La pasividad de los países árabes señala el fin del panarabismo. ¿Existió realmente más allá de los eslóganes? Egipto ya no es un país líder y colabora con Israel. Los dos pesos pesados son hoy Arabia Saudí y Marruecos: sólo defienden sus propios intereses nacionales. Al apoyar a Israel, Marruecos ha reforzado su posición sobre el Sáhara Occidental. El príncipe heredero saudí promueve un nacionalismo puramente saudí y ha puesto contra las cuerdas a un clero wahabí a menudo acusado de propagar el salafismo por todo el mundo musulmán. Al promover un islam «nacional y moderado» —el malekismo en Marruecos— se oponen a cualquier movimiento que pueda desembocar en un nuevo panislamismo —los Hermanos Musulmanes, los salafistas o el clero iraní—.

El régimen de Teherán desconoce el alcance de la penetración del Mossad en sus propias filas —y puede por tanto temer un nuevo golpe desde dentro—.

OLIVIER ROY

Un año después del 7 de octubre, se han puesto de manifiesto dos límites a la extensión de esta guerra. 

En primer lugar, en el plano internacional, parece seguro que no habrá coalición contra Israel: ni panárabe, ni «sur global», noción que sólo sirve para animar un debate «geoestratekitsch» que hace las delicias de los debates televisivos. 

En Europa y Occidente, por último, el impacto del conflicto se limitará a lo que es hoy: una protesta moral confinada a los campus y a los lugares habituales de revuelta. La intifada en los suburbios es una fantasía que puede utilizarse para ganar puntos al nivel político, pero carece de sustancia real.
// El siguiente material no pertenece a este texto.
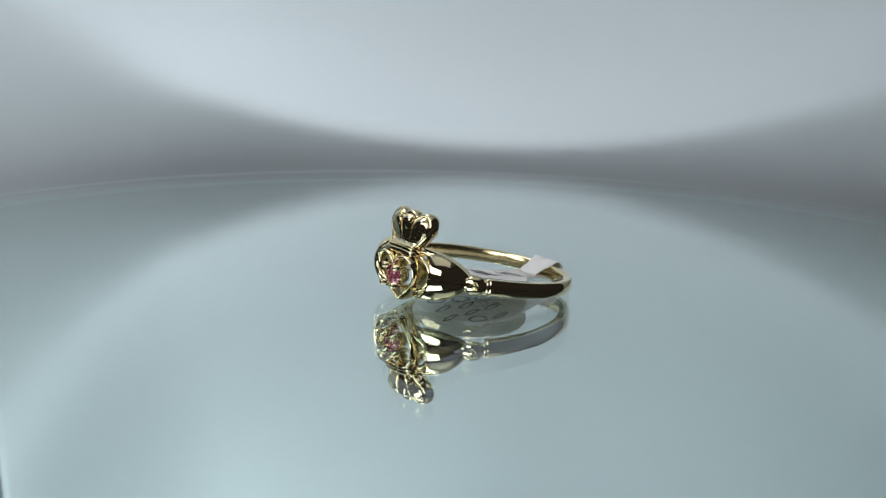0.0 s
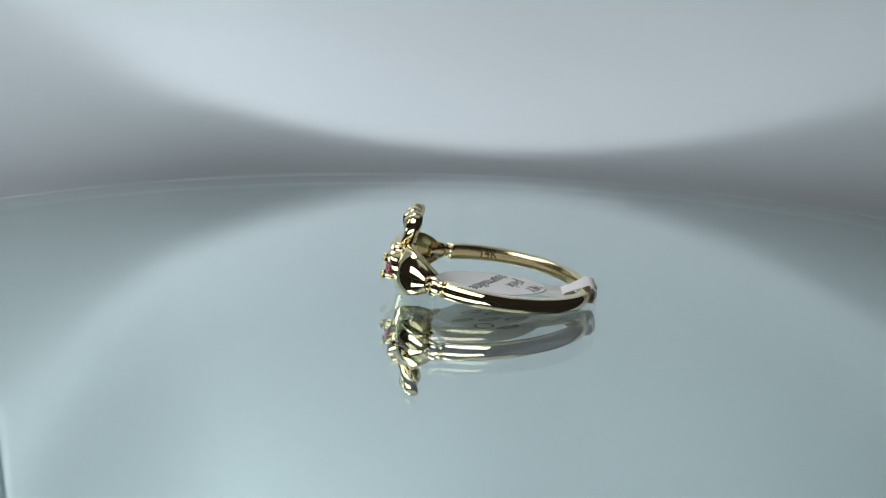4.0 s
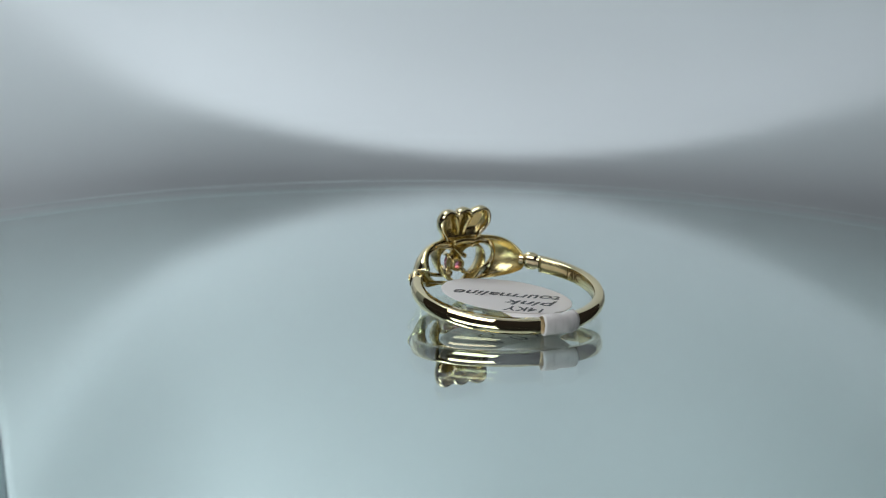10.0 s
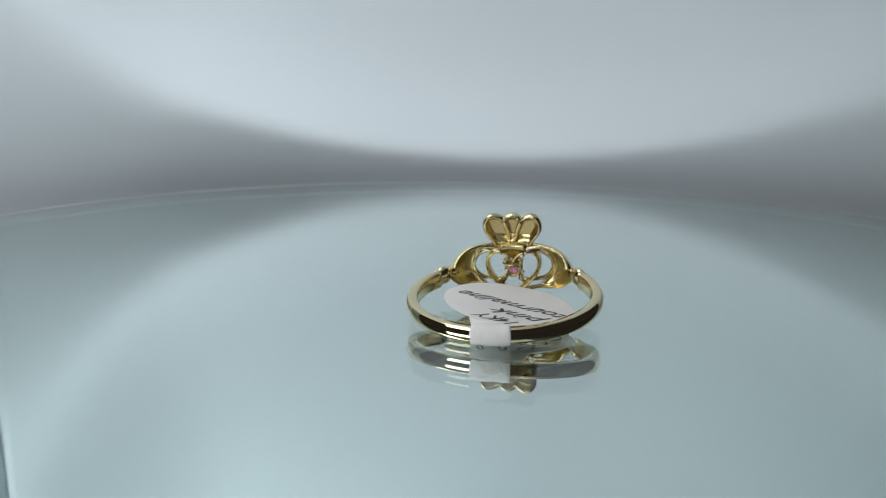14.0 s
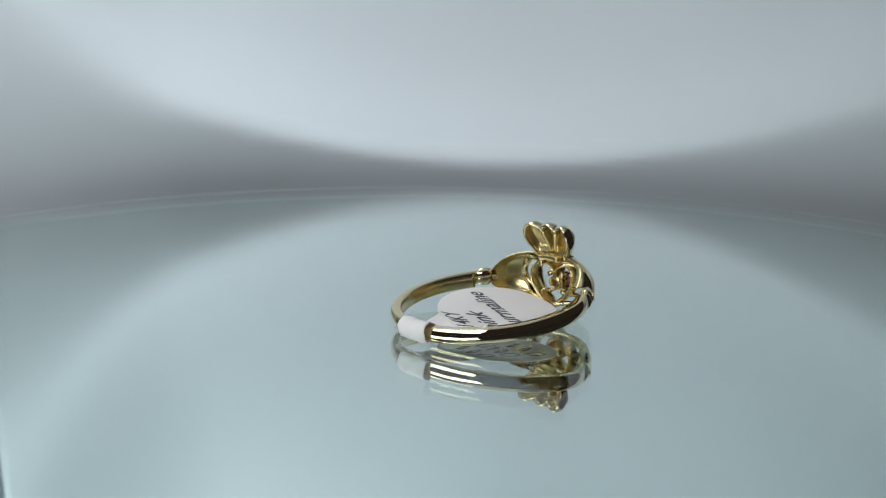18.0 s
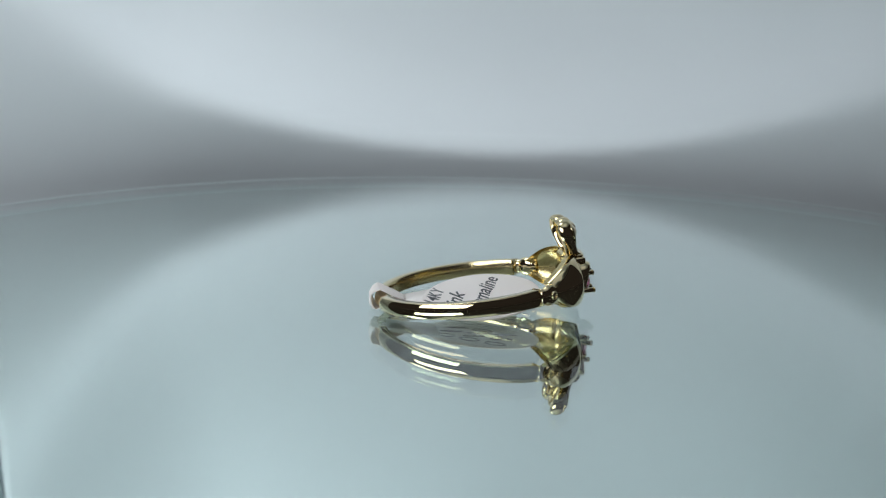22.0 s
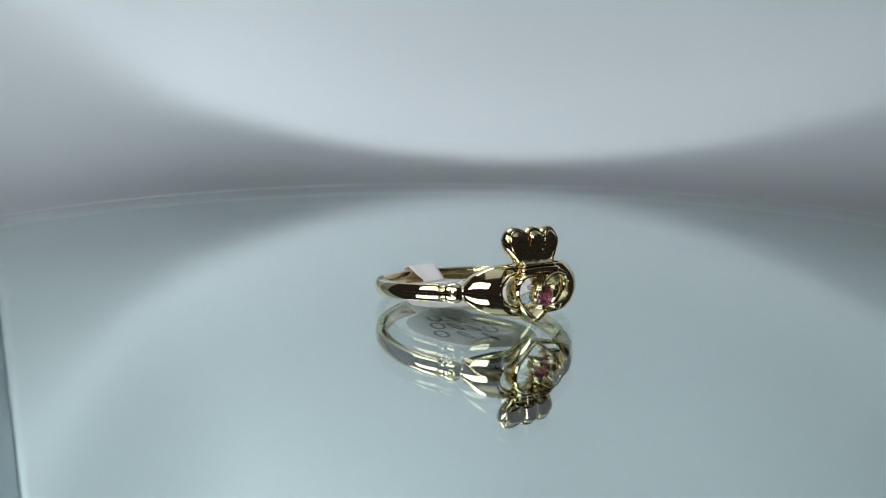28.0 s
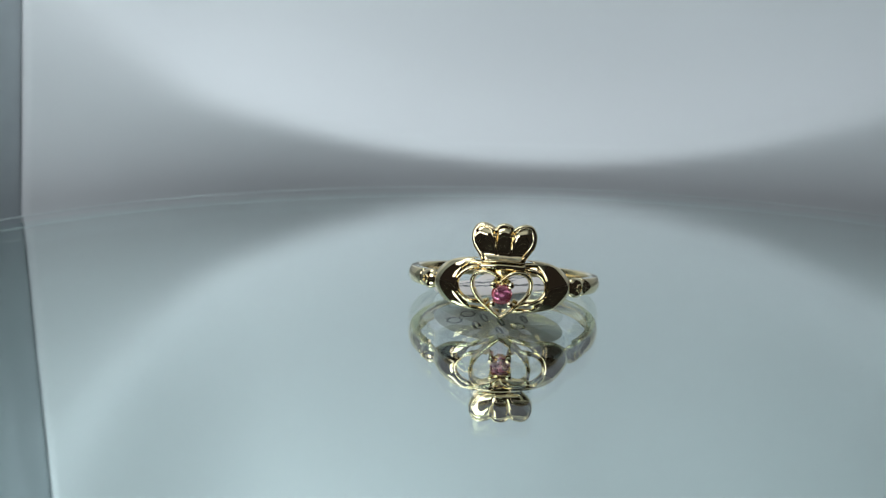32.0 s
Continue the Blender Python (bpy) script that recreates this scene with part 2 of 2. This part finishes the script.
def build_shank(ring):
    rings = []
    n = 96
    for i in range(n + 1):
        a = radians(-35.6 + 251.2 * i / n)
        off = abs(i / n - 0.5) * 2
        hh = 0.74 + 0.10 * off ** 3
        ro, ri = 9.85 + 0.10 * off ** 3, 8.80
        skin = [-0.9 + 0.15 * k for k in range(13)]
        face = [(ro + 0.08 - 0.27 * k * k, hh * k) for k in skin]
        sec = [(ri, -hh + 0.10), (ri + 0.10, -hh), (ro - 0.30, -hh), (ro - 0.22, -0.985 * hh), (ro - 0.165, -0.95 * hh)] + face + [(ro - 0.165, 0.95 * hh), (ro - 0.22, 0.985 * hh), (ro - 0.30, hh), (ri + 0.10, hh), (ri, hh - 0.10)]
        rings.append([(r * math.cos(a), r * math.sin(a), z) for r, z in sec])
    shank = part("shank", loft(rings, split=22), GOLD, ring, behind=CAST)
    mark = words("14K", 1.3, 0)
    for v in mark.verts:
        a = radians(185) - v.co.x / 8.8 + 1.3 / 8.8
        v.co = Vector((8.8 * math.cos(a), 8.8 * math.sin(a), v.co.y - 0.38)) * (1 - 0.004 * (v.co.z < 0.01))
    part("hallmark", mark, STAMP, shank, "stamped hallmark", smooth=False)


def words(text, size, shear):
    """A flat mesh of lettering in the xy plane, in millimetres, a hair thick."""
    cu = bpy.data.curves.new("lettering", "FONT")
    cu.body, cu.size, cu.shear, cu.extrude, cu.resolution_u, cu.offset = text, size, shear, 0.012, 3, 0.010 * size
    ob = new("lettering", cu)
    bpy.context.view_layer.update()
    me = ob.evaluated_get(bpy.context.evaluated_depsgraph_get()).to_mesh()
    bm = bmesh.new()
    bm.from_mesh(me)
    bpy.data.objects.remove(ob)
    bpy.data.curves.remove(cu)
    return bm


def knuckle_k(t):
    """Girth of the knuckle along its length: waist, boss, groove, collar."""
    u = 7.3 + 2.85 * t
    k = 0.70 if u < 9.0 else 0.80
    k = max(k, 1.04 * max(0.0, 1 - abs((u - 8.74) / 1.16) ** 2.6) ** 0.5)
    return max(k, 0.90 * max(0.0, 1 - abs((u - 10.00) / 0.16) ** 2.2) ** 0.5)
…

Estos dos límites demuestran una cosa: Israel, por su lado, ya no tiene ninguno.

Notas al pie
  1. Mandela es uno de los pocos líderes de un movimiento de liberación nacional que no se corrompió una vez en el poder: pero pasó todo el periodo de la guerra en prisión.
  2. Desde Atenas sabemos que una sociedad democrática es perfectamente capaz de oprimir a otros pueblos o a otras minorías: los demócratas del sur de Estados Unidos siempre fueron racistas —al menos hasta el movimiento por los derechos civiles— y la izquierda francesa fue colonialista.